## Begin AVAILABLE DATA
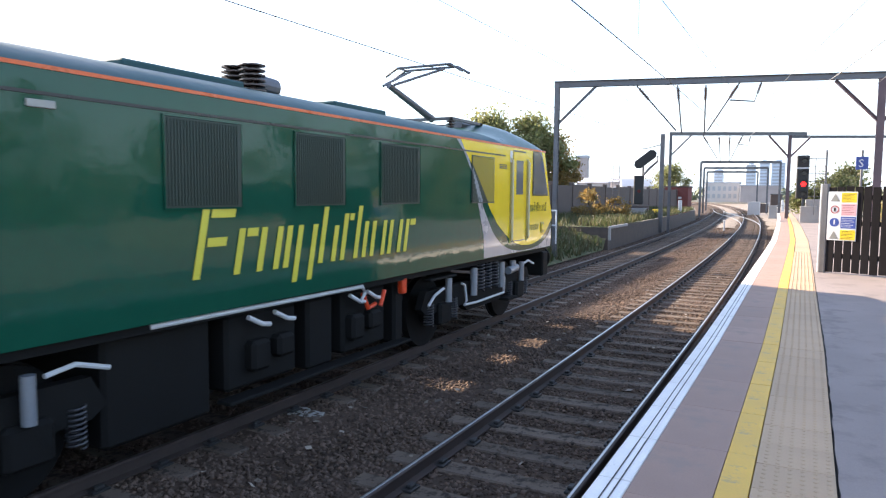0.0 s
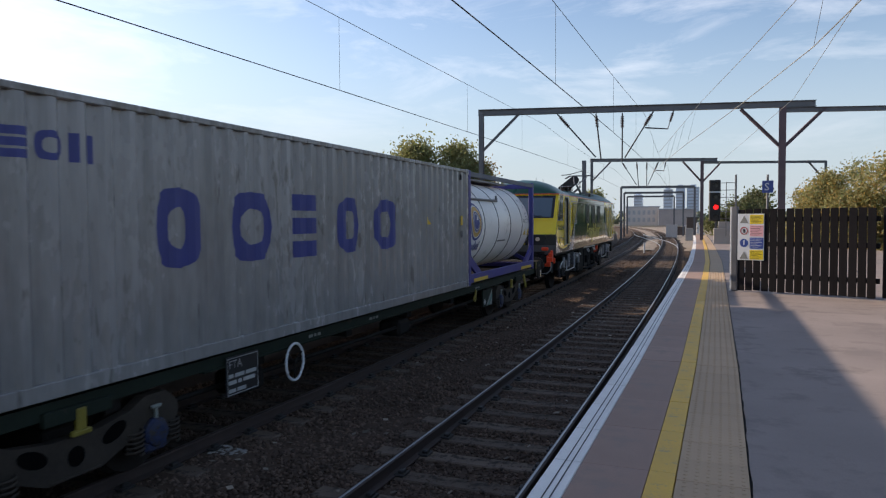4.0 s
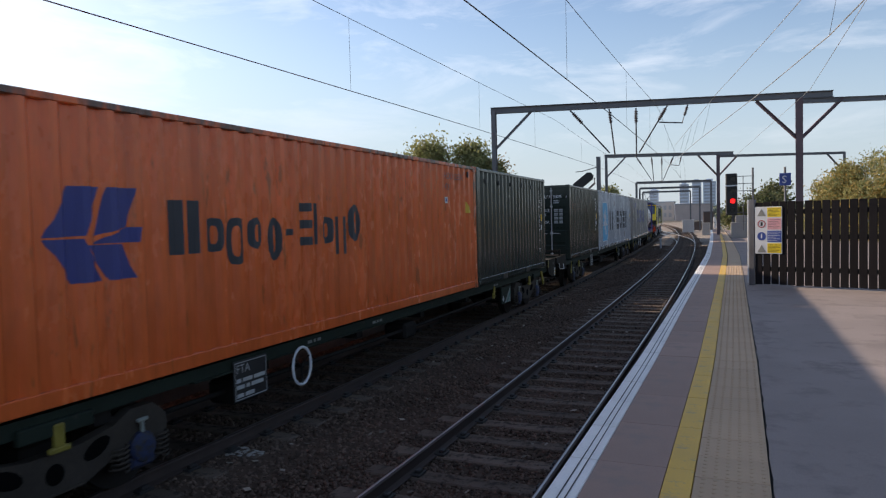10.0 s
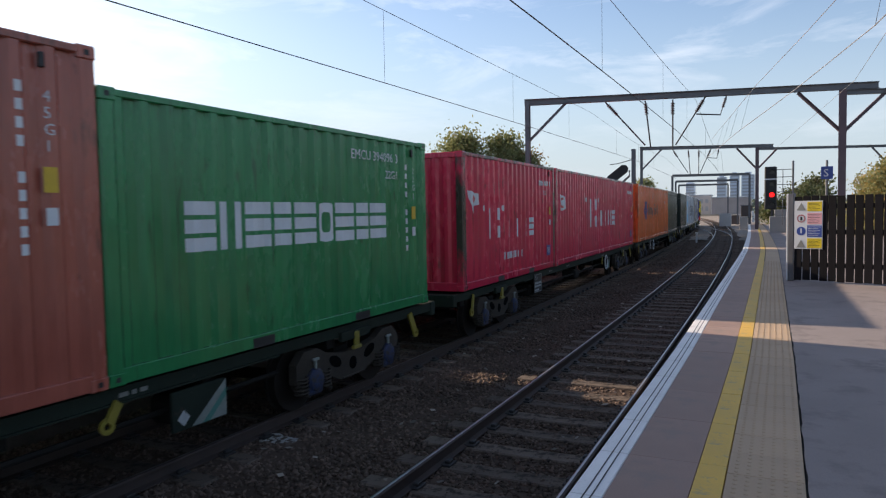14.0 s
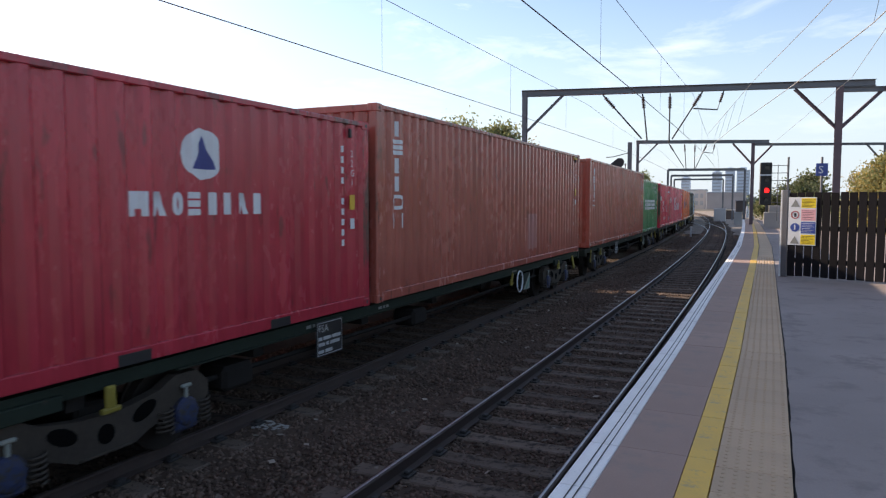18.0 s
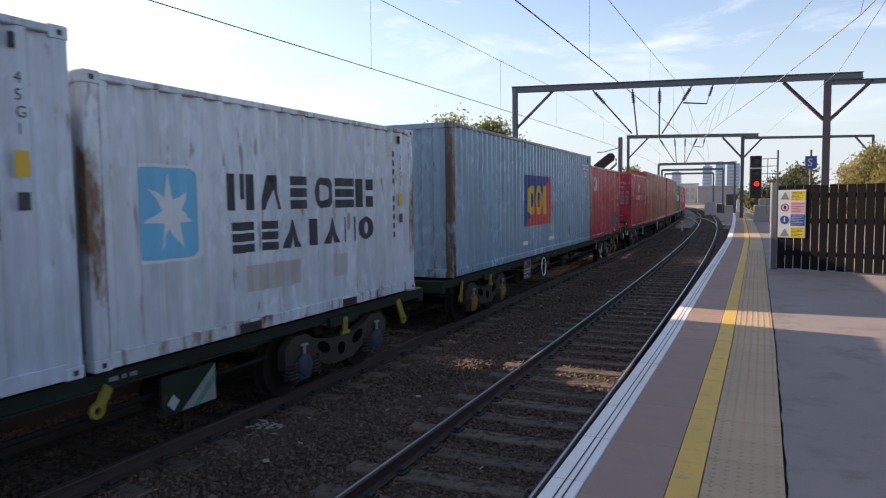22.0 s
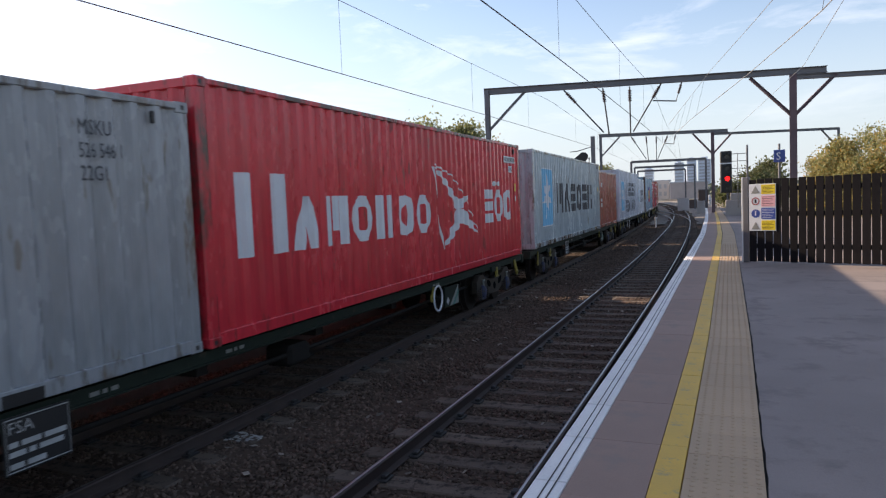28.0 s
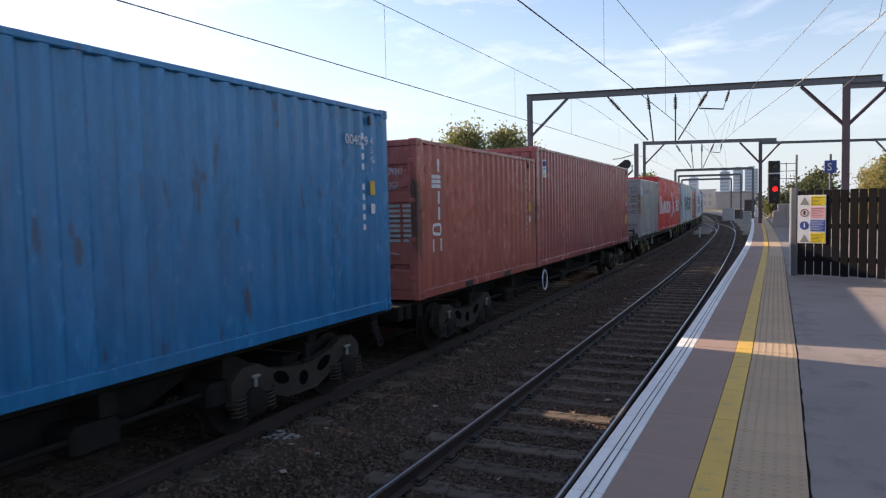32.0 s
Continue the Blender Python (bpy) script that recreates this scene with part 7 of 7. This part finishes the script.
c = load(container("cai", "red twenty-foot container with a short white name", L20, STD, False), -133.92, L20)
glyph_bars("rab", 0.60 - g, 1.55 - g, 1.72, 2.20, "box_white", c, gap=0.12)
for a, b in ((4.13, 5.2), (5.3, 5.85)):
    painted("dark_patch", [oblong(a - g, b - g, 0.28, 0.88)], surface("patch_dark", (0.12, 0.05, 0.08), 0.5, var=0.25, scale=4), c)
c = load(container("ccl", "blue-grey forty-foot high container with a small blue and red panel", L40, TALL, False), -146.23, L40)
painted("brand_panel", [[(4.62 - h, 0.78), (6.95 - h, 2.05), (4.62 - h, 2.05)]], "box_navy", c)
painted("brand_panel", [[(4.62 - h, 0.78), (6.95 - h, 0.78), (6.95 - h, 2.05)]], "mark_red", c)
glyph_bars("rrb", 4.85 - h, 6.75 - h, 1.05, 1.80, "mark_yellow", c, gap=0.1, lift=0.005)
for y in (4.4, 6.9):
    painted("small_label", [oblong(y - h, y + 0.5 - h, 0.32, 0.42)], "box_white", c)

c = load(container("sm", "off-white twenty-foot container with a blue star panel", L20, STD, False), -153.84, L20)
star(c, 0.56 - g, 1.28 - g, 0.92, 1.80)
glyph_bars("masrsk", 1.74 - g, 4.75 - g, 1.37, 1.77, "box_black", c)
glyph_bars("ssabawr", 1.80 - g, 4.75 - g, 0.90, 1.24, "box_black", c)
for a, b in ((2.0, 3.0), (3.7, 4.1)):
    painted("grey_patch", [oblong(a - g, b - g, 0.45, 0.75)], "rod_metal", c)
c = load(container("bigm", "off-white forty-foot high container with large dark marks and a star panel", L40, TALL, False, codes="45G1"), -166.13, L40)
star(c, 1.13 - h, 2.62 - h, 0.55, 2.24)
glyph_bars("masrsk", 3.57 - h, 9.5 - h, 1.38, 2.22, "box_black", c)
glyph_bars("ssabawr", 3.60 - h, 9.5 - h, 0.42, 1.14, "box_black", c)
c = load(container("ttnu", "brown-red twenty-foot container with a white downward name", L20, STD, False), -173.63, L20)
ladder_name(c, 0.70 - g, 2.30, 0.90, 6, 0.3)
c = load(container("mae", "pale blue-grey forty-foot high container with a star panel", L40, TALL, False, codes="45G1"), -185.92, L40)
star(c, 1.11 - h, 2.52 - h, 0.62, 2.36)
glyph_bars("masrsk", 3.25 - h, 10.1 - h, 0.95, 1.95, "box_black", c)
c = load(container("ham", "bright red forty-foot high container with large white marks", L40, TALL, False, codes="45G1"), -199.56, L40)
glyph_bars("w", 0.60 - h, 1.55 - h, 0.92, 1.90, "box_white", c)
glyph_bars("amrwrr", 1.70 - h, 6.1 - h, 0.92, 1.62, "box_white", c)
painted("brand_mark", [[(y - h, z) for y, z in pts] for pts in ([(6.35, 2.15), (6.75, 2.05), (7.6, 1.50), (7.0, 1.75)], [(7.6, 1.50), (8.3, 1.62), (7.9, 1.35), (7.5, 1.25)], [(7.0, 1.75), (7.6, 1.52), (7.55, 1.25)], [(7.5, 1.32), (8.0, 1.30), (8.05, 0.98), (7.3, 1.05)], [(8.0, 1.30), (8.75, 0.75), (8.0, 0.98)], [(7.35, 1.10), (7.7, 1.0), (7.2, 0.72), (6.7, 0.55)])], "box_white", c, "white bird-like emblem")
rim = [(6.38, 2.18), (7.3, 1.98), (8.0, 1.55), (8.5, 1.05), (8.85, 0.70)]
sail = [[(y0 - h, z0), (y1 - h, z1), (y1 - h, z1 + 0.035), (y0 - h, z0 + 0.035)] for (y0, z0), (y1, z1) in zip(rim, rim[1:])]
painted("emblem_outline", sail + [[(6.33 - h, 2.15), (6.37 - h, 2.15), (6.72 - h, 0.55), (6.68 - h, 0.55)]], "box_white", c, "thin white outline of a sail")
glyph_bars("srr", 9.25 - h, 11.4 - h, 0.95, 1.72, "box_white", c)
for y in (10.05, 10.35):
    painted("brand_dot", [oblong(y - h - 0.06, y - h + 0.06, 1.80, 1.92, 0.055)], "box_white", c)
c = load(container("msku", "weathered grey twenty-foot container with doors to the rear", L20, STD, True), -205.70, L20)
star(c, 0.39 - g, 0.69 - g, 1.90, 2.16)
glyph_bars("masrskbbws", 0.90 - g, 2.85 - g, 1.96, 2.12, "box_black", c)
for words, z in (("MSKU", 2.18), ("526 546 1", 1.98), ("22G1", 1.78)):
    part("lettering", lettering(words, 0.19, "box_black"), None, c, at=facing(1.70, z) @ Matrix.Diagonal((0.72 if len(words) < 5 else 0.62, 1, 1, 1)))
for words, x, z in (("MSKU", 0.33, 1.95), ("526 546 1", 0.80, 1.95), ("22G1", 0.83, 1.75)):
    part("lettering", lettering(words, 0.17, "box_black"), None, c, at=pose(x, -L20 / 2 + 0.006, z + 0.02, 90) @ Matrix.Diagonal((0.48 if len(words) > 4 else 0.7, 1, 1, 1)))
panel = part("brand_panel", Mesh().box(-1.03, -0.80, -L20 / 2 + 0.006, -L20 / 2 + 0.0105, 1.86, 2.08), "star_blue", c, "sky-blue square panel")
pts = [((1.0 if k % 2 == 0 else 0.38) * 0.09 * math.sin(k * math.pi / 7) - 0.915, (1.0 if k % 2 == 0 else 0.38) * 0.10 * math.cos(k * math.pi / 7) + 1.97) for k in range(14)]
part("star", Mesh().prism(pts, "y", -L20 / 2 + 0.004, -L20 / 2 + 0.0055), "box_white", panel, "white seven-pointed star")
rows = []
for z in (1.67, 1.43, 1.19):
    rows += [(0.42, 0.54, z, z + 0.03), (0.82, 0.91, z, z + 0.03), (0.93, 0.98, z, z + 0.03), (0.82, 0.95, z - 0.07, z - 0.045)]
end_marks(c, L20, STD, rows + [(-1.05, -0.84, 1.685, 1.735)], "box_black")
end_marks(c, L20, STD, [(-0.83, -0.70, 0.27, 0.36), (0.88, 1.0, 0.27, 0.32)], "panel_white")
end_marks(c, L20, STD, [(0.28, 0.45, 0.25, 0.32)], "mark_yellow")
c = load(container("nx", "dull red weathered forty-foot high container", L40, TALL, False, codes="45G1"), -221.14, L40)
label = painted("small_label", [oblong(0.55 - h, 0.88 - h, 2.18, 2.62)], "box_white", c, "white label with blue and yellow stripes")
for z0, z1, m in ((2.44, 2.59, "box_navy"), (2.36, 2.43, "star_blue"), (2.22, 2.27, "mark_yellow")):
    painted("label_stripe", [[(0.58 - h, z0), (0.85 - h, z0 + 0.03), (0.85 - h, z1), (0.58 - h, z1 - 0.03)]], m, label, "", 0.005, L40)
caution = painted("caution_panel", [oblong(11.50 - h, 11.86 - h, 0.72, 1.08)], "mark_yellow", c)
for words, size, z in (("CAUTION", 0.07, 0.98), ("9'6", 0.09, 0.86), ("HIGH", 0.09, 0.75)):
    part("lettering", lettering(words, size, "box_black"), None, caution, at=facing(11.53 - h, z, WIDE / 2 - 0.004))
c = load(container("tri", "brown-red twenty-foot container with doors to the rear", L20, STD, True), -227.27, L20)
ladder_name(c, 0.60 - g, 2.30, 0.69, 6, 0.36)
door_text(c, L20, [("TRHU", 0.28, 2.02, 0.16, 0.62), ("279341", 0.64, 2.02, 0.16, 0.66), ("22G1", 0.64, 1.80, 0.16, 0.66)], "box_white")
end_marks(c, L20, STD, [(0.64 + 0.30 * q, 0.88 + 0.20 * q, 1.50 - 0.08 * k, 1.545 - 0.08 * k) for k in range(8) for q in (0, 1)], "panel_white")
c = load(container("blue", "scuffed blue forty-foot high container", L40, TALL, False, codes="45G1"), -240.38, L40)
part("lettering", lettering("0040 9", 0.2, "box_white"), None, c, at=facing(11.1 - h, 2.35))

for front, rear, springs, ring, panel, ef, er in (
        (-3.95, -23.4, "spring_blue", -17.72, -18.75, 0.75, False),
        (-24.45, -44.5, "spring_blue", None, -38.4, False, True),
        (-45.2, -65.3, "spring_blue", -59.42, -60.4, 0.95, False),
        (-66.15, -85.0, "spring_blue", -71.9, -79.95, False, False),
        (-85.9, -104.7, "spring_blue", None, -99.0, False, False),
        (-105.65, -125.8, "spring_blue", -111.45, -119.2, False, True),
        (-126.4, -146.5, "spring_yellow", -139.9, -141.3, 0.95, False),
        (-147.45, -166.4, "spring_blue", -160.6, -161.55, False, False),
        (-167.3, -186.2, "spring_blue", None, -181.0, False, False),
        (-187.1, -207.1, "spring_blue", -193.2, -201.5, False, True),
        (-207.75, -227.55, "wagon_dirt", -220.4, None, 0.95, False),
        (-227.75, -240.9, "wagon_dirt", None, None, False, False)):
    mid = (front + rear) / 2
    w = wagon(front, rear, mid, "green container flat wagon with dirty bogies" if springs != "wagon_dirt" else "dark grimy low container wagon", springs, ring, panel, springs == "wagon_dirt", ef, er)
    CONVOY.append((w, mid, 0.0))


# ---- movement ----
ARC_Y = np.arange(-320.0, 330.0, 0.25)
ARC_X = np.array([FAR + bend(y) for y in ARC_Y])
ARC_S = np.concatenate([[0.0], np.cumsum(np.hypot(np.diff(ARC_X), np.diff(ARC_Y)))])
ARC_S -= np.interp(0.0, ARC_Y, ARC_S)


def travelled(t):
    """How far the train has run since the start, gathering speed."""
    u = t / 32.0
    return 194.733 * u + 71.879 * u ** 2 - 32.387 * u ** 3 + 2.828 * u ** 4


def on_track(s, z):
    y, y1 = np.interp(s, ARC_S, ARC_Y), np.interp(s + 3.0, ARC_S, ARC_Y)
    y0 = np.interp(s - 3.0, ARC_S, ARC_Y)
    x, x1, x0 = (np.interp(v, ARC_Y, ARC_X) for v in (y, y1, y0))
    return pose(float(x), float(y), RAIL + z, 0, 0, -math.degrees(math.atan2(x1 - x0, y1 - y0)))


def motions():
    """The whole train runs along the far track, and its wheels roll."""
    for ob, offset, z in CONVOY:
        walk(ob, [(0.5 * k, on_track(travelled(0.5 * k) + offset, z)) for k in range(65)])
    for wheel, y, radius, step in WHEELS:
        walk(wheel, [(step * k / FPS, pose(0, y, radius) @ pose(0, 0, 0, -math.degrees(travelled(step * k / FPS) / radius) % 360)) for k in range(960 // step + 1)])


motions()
## End AVAILABLE DATA
= BRIEF =
Copy exactly the lines running from the beginning of the listing through the line that has "[oblong(y - h, y". Drop the pictures.

= WORKED SOLUTION =
0.0 s
4.0 s
10.0 s
14.0 s
18.0 s
22.0 s
28.0 s
32.0 s
Continue the Blender Python (bpy) script that recreates this scene with part 7 of 7. This part finishes the script.
c = load(container("cai", "red twenty-foot container with a short white name", L20, STD, False), -133.92, L20)
glyph_bars("rab", 0.60 - g, 1.55 - g, 1.72, 2.20, "box_white", c, gap=0.12)
for a, b in ((4.13, 5.2), (5.3, 5.85)):
    painted("dark_patch", [oblong(a - g, b - g, 0.28, 0.88)], surface("patch_dark", (0.12, 0.05, 0.08), 0.5, var=0.25, scale=4), c)
c = load(container("ccl", "blue-grey forty-foot high container with a small blue and red panel", L40, TALL, False), -146.23, L40)
painted("brand_panel", [[(4.62 - h, 0.78), (6.95 - h, 2.05), (4.62 - h, 2.05)]], "box_navy", c)
painted("brand_panel", [[(4.62 - h, 0.78), (6.95 - h, 0.78), (6.95 - h, 2.05)]], "mark_red", c)
glyph_bars("rrb", 4.85 - h, 6.75 - h, 1.05, 1.80, "mark_yellow", c, gap=0.1, lift=0.005)
for y in (4.4, 6.9):
    painted("small_label", [oblong(y - h, y + 0.5 - h, 0.32, 0.42)], "box_white", c)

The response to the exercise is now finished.